En France, et en Europe, où il ne cesse de gagner du terrain, non seulement le frelon asiatique tue les abeilles, mais il les stresse en faisant le siège de leurs ruches. Résultat, « iI va y avoir de moins en moins d’abeilles qui vont aller récolter de la nourriture dans l’environnement. Elles vont rester à l’entrée de la ruche, sur la planche d’envol, pour défendre la colonie. Donc, il y aura de moins en moins de nourriture dans la colonie. La reine va également être stressée et va de moins en moins pondre. Tout cela concourt à entraîner la mort de la colonie. »

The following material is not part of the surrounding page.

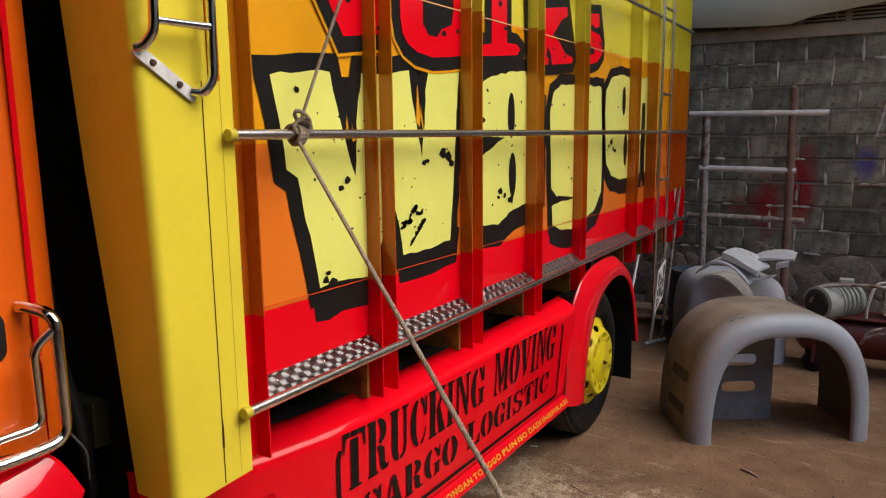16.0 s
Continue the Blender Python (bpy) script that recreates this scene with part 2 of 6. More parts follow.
def tyre_material():
    """Rubber with paler grey streaks across the shoulder, running round the tyre, and dust on the tread."""
    m = material("tyre_rubber", (0.0075, 0.0080, 0.0074), 0.5, vary=0.35, scale=8, fine=60, bump=0.0, spec=0.14, dirt=(0.014, 0.0135, 0.011), dirt_at=0.56)
    t = m.node_tree
    n, l = t.nodes, t.links
    p = n["Principled BSDF"]
    tc, sep, com = n.new("ShaderNodeTexCoord"), n.new("ShaderNodeSeparateXYZ"), n.new("ShaderNodeCombineXYZ")
    l.new(tc.outputs["Object"], sep.inputs[0])

    def calc(kind, a, b=None):
        x = n.new("ShaderNodeMath")
        x.operation = kind
        for i, v in enumerate((a, b)):
            if isinstance(v, (int, float)):
                x.inputs[i].default_value = v
            elif v is not None:
                l.new(v, x.inputs[i])
        return x.outputs[0]

    ang = calc("ARCTAN2", sep.outputs["Z"], sep.outputs["Y"])
    rad = calc("SQRT", calc("ADD", calc("MULTIPLY", sep.outputs["Y"], sep.outputs["Y"]), calc("MULTIPLY", sep.outputs["Z"], sep.outputs["Z"])))
    l.new(calc("MULTIPLY", ang, 22.0), com.inputs["X"])
    l.new(calc("MULTIPLY", rad, 9.0), com.inputs["Y"])
    l.new(calc("MULTIPLY", sep.outputs["X"], 9.0), com.inputs["Z"])
    streak = n.new("ShaderNodeTexNoise")
    streak.inputs["Scale"].default_value, streak.inputs["Detail"].default_value, streak.inputs["Roughness"].default_value = 1.6, 6, 0.7
    l.new(com.outputs[0], streak.inputs["Vector"])

    def ranged(v, a, b, c=0.0, d=1.0):
        x = n.new("ShaderNodeMapRange")
        for key, val in (("From Min", a), ("From Max", b), ("To Min", c), ("To Max", d)):
            x.inputs[key].default_value = val
        l.new(v, x.inputs["Value"])
        return x.outputs["Result"]

    # fine cross grooves round the shoulder, worn uneven
    groove = ranged(calc("SINE", calc("ADD", calc("MULTIPLY", ang, 118.0), calc("MULTIPLY", streak.outputs["Fac"], 11.0))), 0.25, 0.85, 1.0, 0.45)
    band = ranged(rad, 0.345, 0.380)
    shoulder = calc("MULTIPLY", calc("MULTIPLY", band, groove), ranged(streak.outputs["Fac"], 0.40, 0.64, 0.10, 1.0))
    mix = n.new("ShaderNodeMix")
    mix.data_type = "RGBA"
    old = p.inputs["Base Color"].links[0].from_socket
    l.new(old, mix.inputs["A"])
    mix.inputs["B"].default_value = (0.036, 0.041, 0.044, 1)
    l.new(shoulder, mix.inputs["Factor"])
    dusty = n.new("ShaderNodeMix")
    dusty.data_type = "RGBA"
    l.new(mix.outputs["Result"], dusty.inputs["A"])
    dusty.inputs["B"].default_value = (0.105, 0.094, 0.074, 1)
    l.new(calc("MULTIPLY", ranged(rad, 0.4005, 0.4045), ranged(streak.outputs["Fac"], 0.34, 0.56, 0.25, 1.0)), dusty.inputs["Factor"])
    l.new(dusty.outputs["Result"], p.inputs["Base Color"])
    b = n.new("ShaderNodeBump")
    b.inputs["Strength"].default_value, b.inputs["Distance"].default_value = 0.5, 0.006
    l.new(calc("MULTIPLY", band, calc("ADD", groove, streak.outputs["Fac"])), b.inputs["Height"])
    l.new(b.outputs["Normal"], p.inputs["Normal"])
    return m


TYRE = tyre_material()
TREAD_DUST = material("dusty_tread", (0.085, 0.076, 0.060), 0.85, vary=0.6, scale=40, fine=160, bump=0.3, spec=0.1, dirt=(0.012, 0.012, 0.011), dirt_at=0.52)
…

Mais les abeilles domestiques, déjà menacées par les pesticides utilisés en agriculture, ne sont pas les seules à faire les frais de cette grosse guêpe de 3 centimètres de long. L’hécatombe est générale dans la nature. Le frelon à pattes jaunes est un viandard généraliste et opportuniste. « Il peut très bien récupérer de la viande sur le cadavre d’un oiseau ou d’un petit mammifère, précise Eric Darrouzet. Il chasse tout ce qu’il peut trouver comme insectes. Une colonie de frelons, sur l’année, peut prélever en moyenne 11 kilos d’insectes. Si on prend l’exemple du département de la Manche, où 9 000 colonies ont été dénombrées en 2022, on arrive plus de 100 tonnes d’insectes prélevés par les frelons. »

30% de fruits en moins

Cent tonnes d'insectes tués en un an, rien que dans un département ! Imaginez les dégâts à l'échelle européenne, alors que depuis 1950, 75% de la biomasse des insectes ont disparu. Parce qu’après avoir colonisé la France (en gagnant 80 kilomètres par an), le frelon asiatique a conquis de nombreux pays d'Europe de l'Ouest. Les conséquences de cette invasion sont multiples, pour la biodiversité, mais aussi l'économie. « Le coût s’élève à des millions d’euros, évalue Eric Darrouzet. Le frelon impacte les activités apicoles, la production de miel. Il y a aussi l’agriculture : les frelons vont attaquer les fruits avant leur maturation, donc on a parfois des pertes de 30% sur la production. On a aussi des impacts sur l’activité de pollinisation des insectes pollinisateurs prédatés par les frelons, ce qui va impacter la reproduction des plantes et la production de denrées alimentaires par l’agriculture. » À l'échelle planétaire, le coût de toutes les espèces exotiques envahissantes (plantes et animaux) a été évalué à 27 milliards d'euros par an.